La culpabilización a otro también puede ser una ocasión para el crecimiento personal. Esta posibilidad se ha de entender, en el ámbito de la relación estrecha, del tipo que sea, de uno mismo con alguien a quien se culpa. La inculpación al otro es un hecho corriente en la experiencia humana. Siempre podemos tener motivos para juzgar que la otra persona ha cometido un daño, el que sea; de manera especial, si el daño nos es causado a nosotros mismos.
Ante la experiencia de dolor, la humana naturaleza tiende a querer alejarse, ya lo hemos dicho. El dolor no es considerado una buena compañía. Si el otro nos causa un daño y le culpamos, lo normal es no querer incorporar ese dolor. Pero aquí aparece la posibilidad de elaborar el daño, ¿cómo?; abriendo la posibilidad de reflexionar sobre lo que ha sucedido y, en particular, sobre la reacción que consideramos «culpable». La reflexión puede promover el incremento del conocimiento del otro y, también, de uno mismo, y la revisión de las condiciones que nos han llevado a la atribución de la culpa; en el mejor de los casos, puede hacernos revisar la dureza de nuestro juicio, considerando la posibilidad de nuestra corresponsabilidad. Sin que, necesariamente, rectifiquemos la responsabilidad de la culpa del otro.

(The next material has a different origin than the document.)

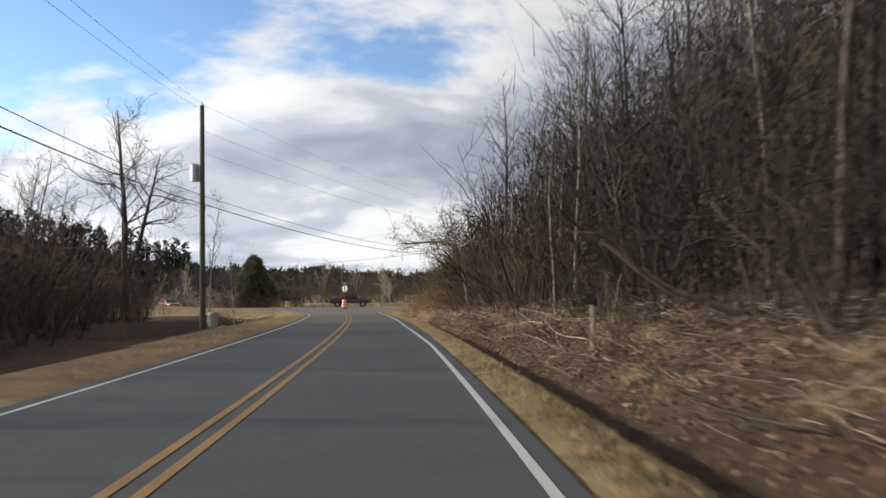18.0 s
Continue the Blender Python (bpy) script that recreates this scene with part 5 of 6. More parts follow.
# ---- guard rails ----
def guard_rail(line, label, white=True, gap=1.9, z=None):
    L = smooth_line(line, 0.5)
    s = np.concatenate([[0], np.cumsum(np.linalg.norm(np.diff(L, axis=0), axis=1))])
    ob = thing("guard_rail", label, "guard rail")
    prof = [(0.0, 0.155), (0.045, 0.12), (0.055, 0.085), (0.0, 0.035), (0.0, -0.035), (0.055, -0.085), (0.045, -0.12), (0.0, -0.155)]
    d = np.gradient(L, axis=0)
    d /= np.linalg.norm(d, axis=1)[:, None]
    side = np.stack([-d[:, 1], d[:, 0]], 1)
    base = land(L, False) if z is None else z(L)
    wob = np.array([0.02 * math.sin(t * 0.35) + 0.008 * math.sin(t * 1.7) for t in s])
    segs = int(s[-1] // 3.81) + 1
    for k in range(segs):
        i0, i1 = np.searchsorted(s, k * 3.81), min(len(L) - 1, np.searchsorted(s, (k + 1) * 3.81) + 1)
        if i1 - i0 < 1:
            continue
        idx = np.arange(i0, i1 + 1)
        V = np.array([[L[i, 0] + side[i, 0] * (o + 0.004 * (k % 2)), L[i, 1] + side[i, 1] * (o + 0.004 * (k % 2)), base[i] + 0.56 + wob[i] + h] for i in idx for o, h in prof])
        n = len(prof)
        F = np.array([[a * n + j, a * n + j + 1, (a + 1) * n + j + 1, (a + 1) * n + j] for a in range(len(idx) - 1) for j in range(n - 1)])
        o = new("rail_beam", mesh_of("rail_beam", V, F, RAIL if white else POSTWOOD, False))
        m = o.modifiers.new("thick", "SOLIDIFY")
        m.thickness = 0.006
        o.parent = ob
    bm0 = box(bmesh.new(), (0.15, 0.2, 0.95), (0, 0, 0.25), bevel=0.01)
    me = bpy.data.meshes.new("post")
    bm0.to_mesh(me)
    me.materials.append(POSTWOOD)
    bm1 = box(bmesh.new(), (0.15, 0.2, 0.34), (0, 0, 0), bevel=0.01)
    mb = bpy.data.meshes.new("block")
    bm1.to_mesh(mb)
    mb.materials.append(POSTWOOD)
    for t in np.arange(0.15, s[-1], gap):
        i = min(np.searchsorted(s, t), len(L) - 1)
        a = math.atan2(d[i, 1], d[i, 0])
        p = new("post", me)
        p.parent = ob
        p.matrix_basis = Matrix.Translation((L[i, 0] - side[i, 0] * 0.32, L[i, 1] - side[i, 1] * 0.32, base[i])) @ Matrix.Rotation(a, 4, "Z")
        q = new("spacer_block", mb)
        q.parent = ob
        q.matrix_basis = Matrix.Translation((L[i, 0] - side[i, 0] * 0.115, L[i, 1] - side[i, 1] * 0.115, base[i] + 0.56)) @ Matrix.Rotation(a, 4, "Z")
    e = L[0] - d[0] * 0.25
    bm = box(bmesh.new(), (0.5, 0.05, 0.36), (0, 0, 0), bevel=0.02)
    end = part("end_shoe", bm, RAIL if white else POSTWOOD, ob, "flared bent end piece")
    end.matrix_basis = Matrix.Translation((e[0] - side[0, 0] * 0.08, e[1] - side[0, 1] * 0.08, base[0] + 0.56)) @ Matrix.Rotation(math.atan2(d[0, 1], d[0, 0]) + 0.35, 4, "Z")
    return ob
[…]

La reflexión ponderada puede darnos matices de comprensión que el dolor inicial no nos permite; reflexión que habría sido fruto de la tolerancia que se habría instalado con posterioridad, cuando el dolor habría decrecido. En la psicoterapia psicoanalítica se promueve la capacidad de reflexión del paciente y, en consecuencia, la posibilidad de reconsiderar las percepciones y los juicios sobre los otros y sobre si mismo. Esta capacidad puesta en acción y sostenida en el tiempo permite que el paciente vaya incorporándola para poder aplicarla por si mismo.